AIM OF THE TASK: Quote precisely the final stretch of the listing: start at the line containing "Continue the Blender" and stop after the last line.

STORED DATA:

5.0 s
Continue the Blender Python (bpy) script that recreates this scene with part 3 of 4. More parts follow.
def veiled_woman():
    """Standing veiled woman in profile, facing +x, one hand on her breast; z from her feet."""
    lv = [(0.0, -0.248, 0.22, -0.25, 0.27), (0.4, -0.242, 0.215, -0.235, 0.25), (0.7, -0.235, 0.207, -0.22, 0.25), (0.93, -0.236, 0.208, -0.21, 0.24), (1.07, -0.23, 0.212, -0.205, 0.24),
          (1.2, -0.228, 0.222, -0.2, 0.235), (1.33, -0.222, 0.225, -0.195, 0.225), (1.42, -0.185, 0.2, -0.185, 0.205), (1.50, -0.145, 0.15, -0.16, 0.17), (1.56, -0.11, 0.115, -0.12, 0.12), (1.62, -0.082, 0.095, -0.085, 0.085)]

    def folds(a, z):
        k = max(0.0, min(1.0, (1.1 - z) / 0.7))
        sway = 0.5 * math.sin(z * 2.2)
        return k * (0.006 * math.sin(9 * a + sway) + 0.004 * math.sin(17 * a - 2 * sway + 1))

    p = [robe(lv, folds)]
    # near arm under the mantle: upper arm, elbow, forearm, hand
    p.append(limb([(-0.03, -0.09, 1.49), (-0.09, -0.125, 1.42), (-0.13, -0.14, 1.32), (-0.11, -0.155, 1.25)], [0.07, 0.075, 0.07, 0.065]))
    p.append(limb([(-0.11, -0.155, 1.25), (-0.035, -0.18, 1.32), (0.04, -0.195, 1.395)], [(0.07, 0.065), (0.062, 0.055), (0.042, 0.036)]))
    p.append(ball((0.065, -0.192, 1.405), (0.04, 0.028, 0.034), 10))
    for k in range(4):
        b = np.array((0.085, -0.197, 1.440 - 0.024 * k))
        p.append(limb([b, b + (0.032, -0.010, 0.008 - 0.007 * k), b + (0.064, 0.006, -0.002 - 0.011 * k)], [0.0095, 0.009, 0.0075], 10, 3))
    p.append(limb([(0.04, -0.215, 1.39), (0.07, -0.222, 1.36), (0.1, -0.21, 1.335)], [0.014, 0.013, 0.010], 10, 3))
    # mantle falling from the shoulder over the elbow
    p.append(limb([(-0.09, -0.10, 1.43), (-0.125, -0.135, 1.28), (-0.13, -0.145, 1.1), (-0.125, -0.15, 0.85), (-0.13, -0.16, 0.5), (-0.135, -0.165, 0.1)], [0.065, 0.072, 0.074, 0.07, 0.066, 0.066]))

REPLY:
Continue the Blender Python (bpy) script that recreates this scene with part 3 of 4. More parts follow.
def veiled_woman():
    """Standing veiled woman in profile, facing +x, one hand on her breast; z from her feet."""
    lv = [(0.0, -0.248, 0.22, -0.25, 0.27), (0.4, -0.242, 0.215, -0.235, 0.25), (0.7, -0.235, 0.207, -0.22, 0.25), (0.93, -0.236, 0.208, -0.21, 0.24), (1.07, -0.23, 0.212, -0.205, 0.24),
          (1.2, -0.228, 0.222, -0.2, 0.235), (1.33, -0.222, 0.225, -0.195, 0.225), (1.42, -0.185, 0.2, -0.185, 0.205), (1.50, -0.145, 0.15, -0.16, 0.17), (1.56, -0.11, 0.115, -0.12, 0.12), (1.62, -0.082, 0.095, -0.085, 0.085)]

    def folds(a, z):
        k = max(0.0, min(1.0, (1.1 - z) / 0.7))
        sway = 0.5 * math.sin(z * 2.2)
        return k * (0.006 * math.sin(9 * a + sway) + 0.004 * math.sin(17 * a - 2 * sway + 1))

    p = [robe(lv, folds)]
    # near arm under the mantle: upper arm, elbow, forearm, hand
    p.append(limb([(-0.03, -0.09, 1.49), (-0.09, -0.125, 1.42), (-0.13, -0.14, 1.32), (-0.11, -0.155, 1.25)], [0.07, 0.075, 0.07, 0.065]))
    p.append(limb([(-0.11, -0.155, 1.25), (-0.035, -0.18, 1.32), (0.04, -0.195, 1.395)], [(0.07, 0.065), (0.062, 0.055), (0.042, 0.036)]))
    p.append(ball((0.065, -0.192, 1.405), (0.04, 0.028, 0.034), 10))
    for k in range(4):
        b = np.array((0.085, -0.197, 1.440 - 0.024 * k))
        p.append(limb([b, b + (0.032, -0.010, 0.008 - 0.007 * k), b + (0.064, 0.006, -0.002 - 0.011 * k)], [0.0095, 0.009, 0.0075], 10, 3))
    p.append(limb([(0.04, -0.215, 1.39), (0.07, -0.222, 1.36), (0.1, -0.21, 1.335)], [0.014, 0.013, 0.010], 10, 3))
    # mantle falling from the shoulder over the elbow
    p.append(limb([(-0.09, -0.10, 1.43), (-0.125, -0.135, 1.28), (-0.13, -0.145, 1.1), (-0.125, -0.15, 0.85), (-0.13, -0.16, 0.5), (-0.135, -0.165, 0.1)], [0.065, 0.072, 0.074, 0.07, 0.066, 0.066]))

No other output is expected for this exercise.